### To be done
Reproduce the data exactly and drop any pictures it holds.

### Data shown

● ● ● ● ●

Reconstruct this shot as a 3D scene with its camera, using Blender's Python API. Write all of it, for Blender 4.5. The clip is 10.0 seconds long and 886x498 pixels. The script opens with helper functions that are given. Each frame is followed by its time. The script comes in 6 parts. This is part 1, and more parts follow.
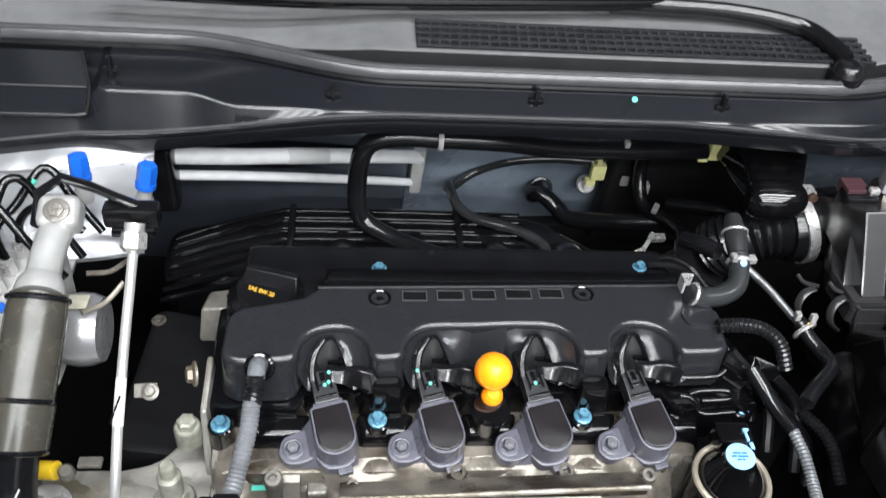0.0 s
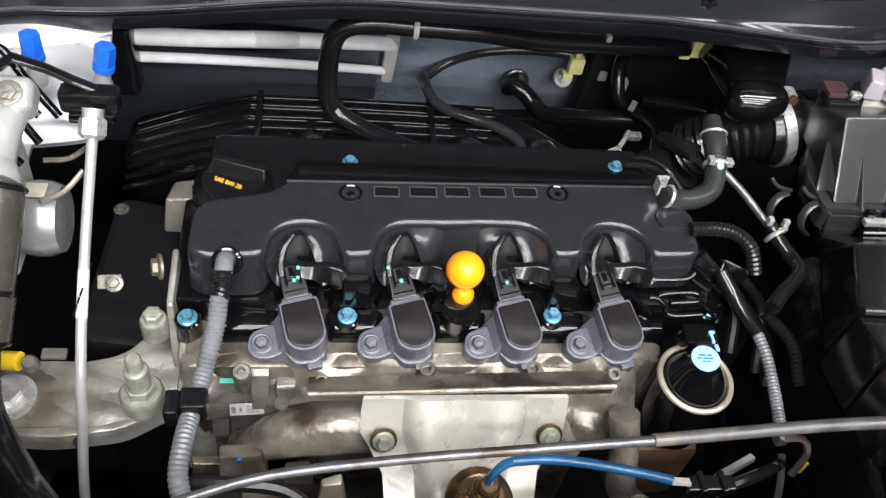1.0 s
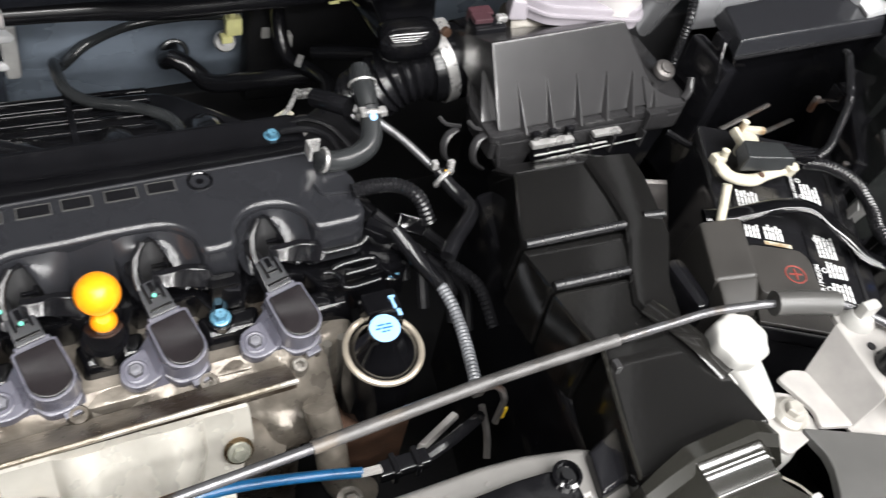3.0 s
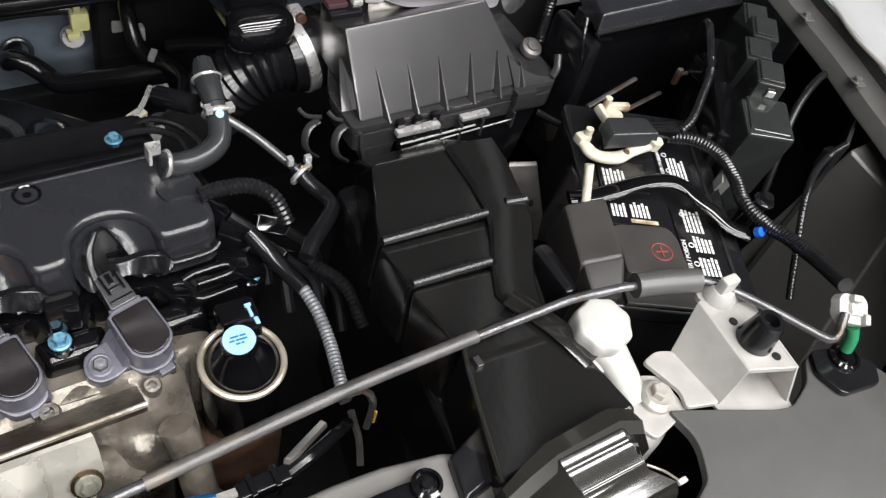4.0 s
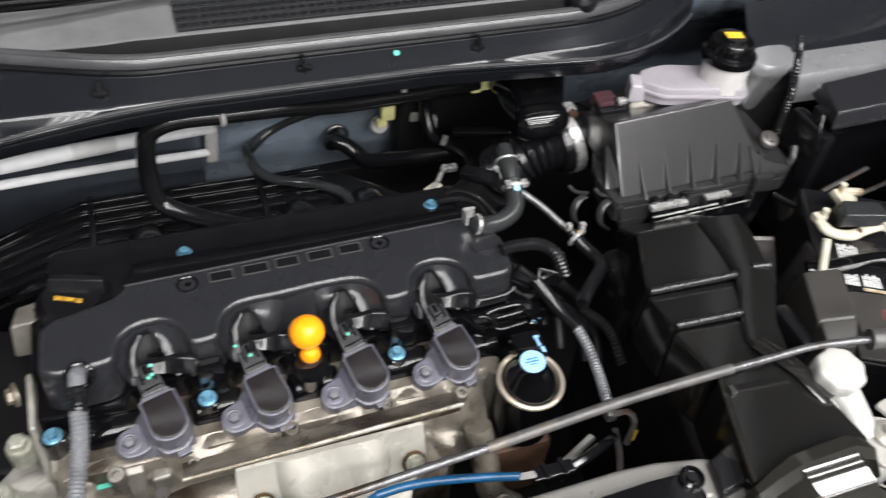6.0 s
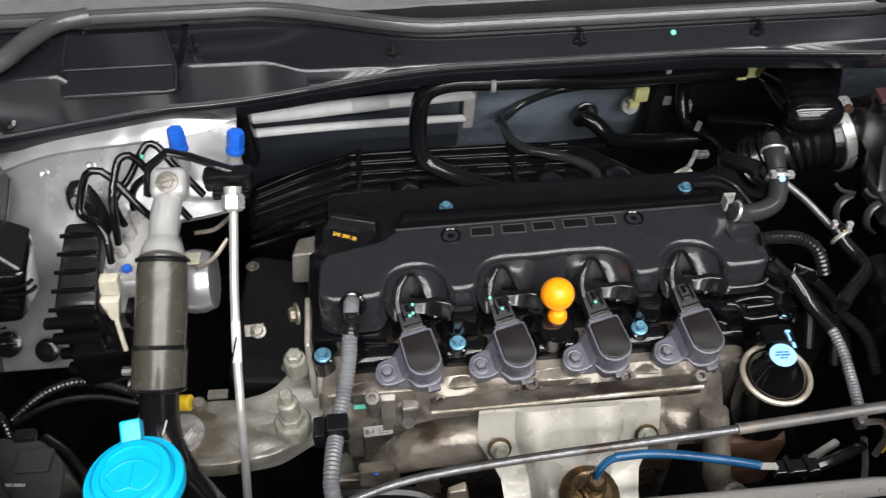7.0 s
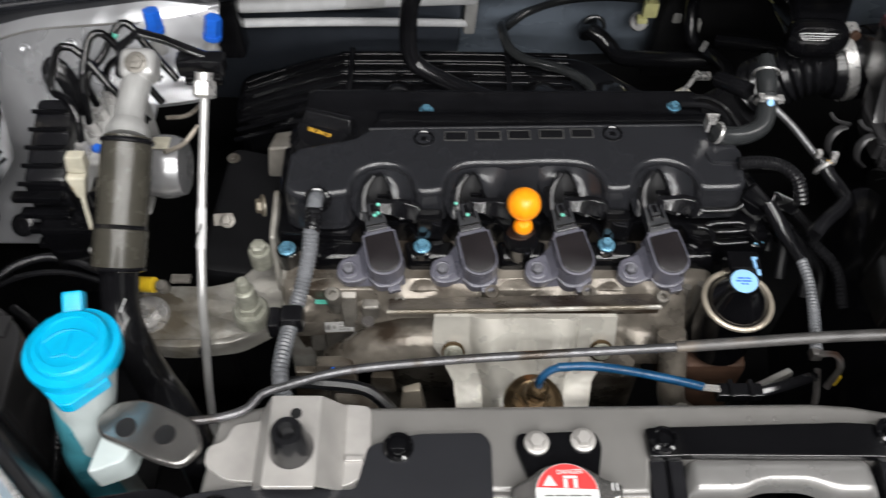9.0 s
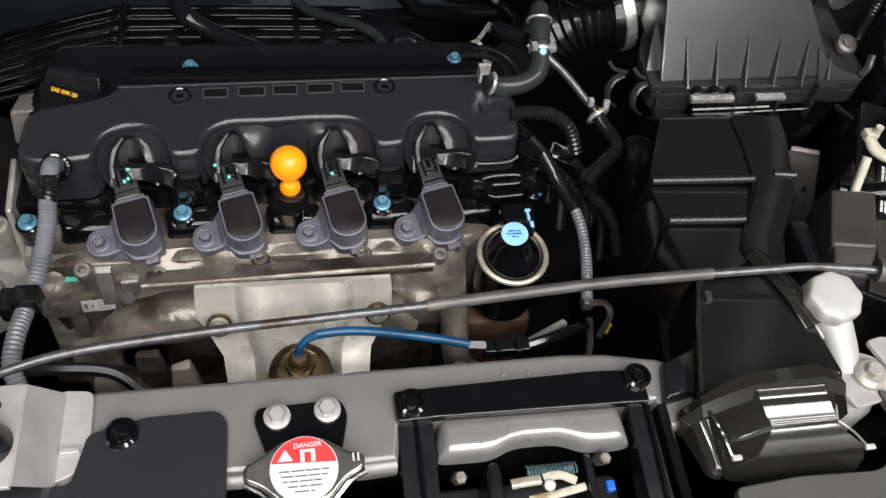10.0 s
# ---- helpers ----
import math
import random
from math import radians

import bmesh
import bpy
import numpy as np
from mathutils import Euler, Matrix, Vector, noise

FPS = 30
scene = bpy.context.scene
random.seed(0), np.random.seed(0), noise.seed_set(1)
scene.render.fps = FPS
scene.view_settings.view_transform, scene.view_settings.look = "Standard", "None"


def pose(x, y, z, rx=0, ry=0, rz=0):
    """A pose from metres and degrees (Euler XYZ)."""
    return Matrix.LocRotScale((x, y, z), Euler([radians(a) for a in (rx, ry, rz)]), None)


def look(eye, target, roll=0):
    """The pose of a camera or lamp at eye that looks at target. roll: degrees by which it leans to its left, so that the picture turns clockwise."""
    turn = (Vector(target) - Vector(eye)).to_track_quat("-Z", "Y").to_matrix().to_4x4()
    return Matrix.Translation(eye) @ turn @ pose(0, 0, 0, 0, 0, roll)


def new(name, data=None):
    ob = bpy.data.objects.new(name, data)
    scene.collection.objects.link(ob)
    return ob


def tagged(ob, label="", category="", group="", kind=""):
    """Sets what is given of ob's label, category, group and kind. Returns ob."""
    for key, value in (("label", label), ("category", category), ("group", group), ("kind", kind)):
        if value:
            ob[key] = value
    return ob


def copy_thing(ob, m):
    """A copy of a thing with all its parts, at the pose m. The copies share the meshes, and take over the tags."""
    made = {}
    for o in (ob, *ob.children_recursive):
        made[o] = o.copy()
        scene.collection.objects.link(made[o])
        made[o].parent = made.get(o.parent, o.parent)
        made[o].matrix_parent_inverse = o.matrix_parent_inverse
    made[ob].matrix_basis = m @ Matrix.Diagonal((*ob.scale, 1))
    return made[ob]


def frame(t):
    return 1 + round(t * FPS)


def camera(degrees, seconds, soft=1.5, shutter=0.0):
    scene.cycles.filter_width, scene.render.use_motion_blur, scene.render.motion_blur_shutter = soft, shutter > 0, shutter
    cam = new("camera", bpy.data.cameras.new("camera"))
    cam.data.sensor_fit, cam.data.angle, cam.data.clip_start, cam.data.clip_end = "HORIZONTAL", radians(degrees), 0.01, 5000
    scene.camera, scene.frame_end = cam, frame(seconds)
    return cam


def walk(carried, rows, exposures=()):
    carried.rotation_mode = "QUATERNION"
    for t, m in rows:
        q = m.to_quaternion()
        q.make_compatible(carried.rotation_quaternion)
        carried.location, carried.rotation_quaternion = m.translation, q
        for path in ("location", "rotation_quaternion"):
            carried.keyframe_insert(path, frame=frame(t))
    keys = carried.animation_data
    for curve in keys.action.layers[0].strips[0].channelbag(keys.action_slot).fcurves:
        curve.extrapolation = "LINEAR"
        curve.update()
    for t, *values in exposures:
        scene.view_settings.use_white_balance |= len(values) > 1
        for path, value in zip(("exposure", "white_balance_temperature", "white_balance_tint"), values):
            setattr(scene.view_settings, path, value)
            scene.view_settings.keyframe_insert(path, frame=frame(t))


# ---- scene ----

● ● ● ● ●

### Correct result
Reconstruct this shot as a 3D scene with its camera, using Blender's Python API. Write all of it, for Blender 4.5. The clip is 10.0 seconds long and 886x498 pixels. The script opens with helper functions that are given. Each frame is followed by its time. The script comes in 6 parts. This is part 1, and more parts follow.
0.0 s
1.0 s
3.0 s
4.0 s
6.0 s
7.0 s
9.0 s
10.0 s
# ---- helpers ----
import math
import random
from math import radians

import bmesh
import bpy
import numpy as np
from mathutils import Euler, Matrix, Vector, noise

FPS = 30
scene = bpy.context.scene
random.seed(0), np.random.seed(0), noise.seed_set(1)
scene.render.fps = FPS
scene.view_settings.view_transform, scene.view_settings.look = "Standard", "None"


def pose(x, y, z, rx=0, ry=0, rz=0):
    """A pose from metres and degrees (Euler XYZ)."""
    return Matrix.LocRotScale((x, y, z), Euler([radians(a) for a in (rx, ry, rz)]), None)


def look(eye, target, roll=0):
    """The pose of a camera or lamp at eye that looks at target. roll: degrees by which it leans to its left, so that the picture turns clockwise."""
    turn = (Vector(target) - Vector(eye)).to_track_quat("-Z", "Y").to_matrix().to_4x4()
    return Matrix.Translation(eye) @ turn @ pose(0, 0, 0, 0, 0, roll)


def new(name, data=None):
    ob = bpy.data.objects.new(name, data)
    scene.collection.objects.link(ob)
    return ob


def tagged(ob, label="", category="", group="", kind=""):
    """Sets what is given of ob's label, category, group and kind. Returns ob."""
    for key, value in (("label", label), ("category", category), ("group", group), ("kind", kind)):
        if value:
            ob[key] = value
    return ob


def copy_thing(ob, m):
    """A copy of a thing with all its parts, at the pose m. The copies share the meshes, and take over the tags."""
    made = {}
    for o in (ob, *ob.children_recursive):
        made[o] = o.copy()
        scene.collection.objects.link(made[o])
        made[o].parent = made.get(o.parent, o.parent)
        made[o].matrix_parent_inverse = o.matrix_parent_inverse
    made[ob].matrix_basis = m @ Matrix.Diagonal((*ob.scale, 1))
    return made[ob]


def frame(t):
    return 1 + round(t * FPS)


def camera(degrees, seconds, soft=1.5, shutter=0.0):
    scene.cycles.filter_width, scene.render.use_motion_blur, scene.render.motion_blur_shutter = soft, shutter > 0, shutter
    cam = new("camera", bpy.data.cameras.new("camera"))
    cam.data.sensor_fit, cam.data.angle, cam.data.clip_start, cam.data.clip_end = "HORIZONTAL", radians(degrees), 0.01, 5000
    scene.camera, scene.frame_end = cam, frame(seconds)
    return cam


def walk(carried, rows, exposures=()):
    carried.rotation_mode = "QUATERNION"
    for t, m in rows:
        q = m.to_quaternion()
        q.make_compatible(carried.rotation_quaternion)
        carried.location, carried.rotation_quaternion = m.translation, q
        for path in ("location", "rotation_quaternion"):
            carried.keyframe_insert(path, frame=frame(t))
    keys = carried.animation_data
    for curve in keys.action.layers[0].strips[0].channelbag(keys.action_slot).fcurves:
        curve.extrapolation = "LINEAR"
        curve.update()
    for t, *values in exposures:
        scene.view_settings.use_white_balance |= len(values) > 1
        for path, value in zip(("exposure", "white_balance_temperature", "white_balance_tint"), values):
            setattr(scene.view_settings, path, value)
            scene.view_settings.keyframe_insert(path, frame=frame(t))


# ---- scene ----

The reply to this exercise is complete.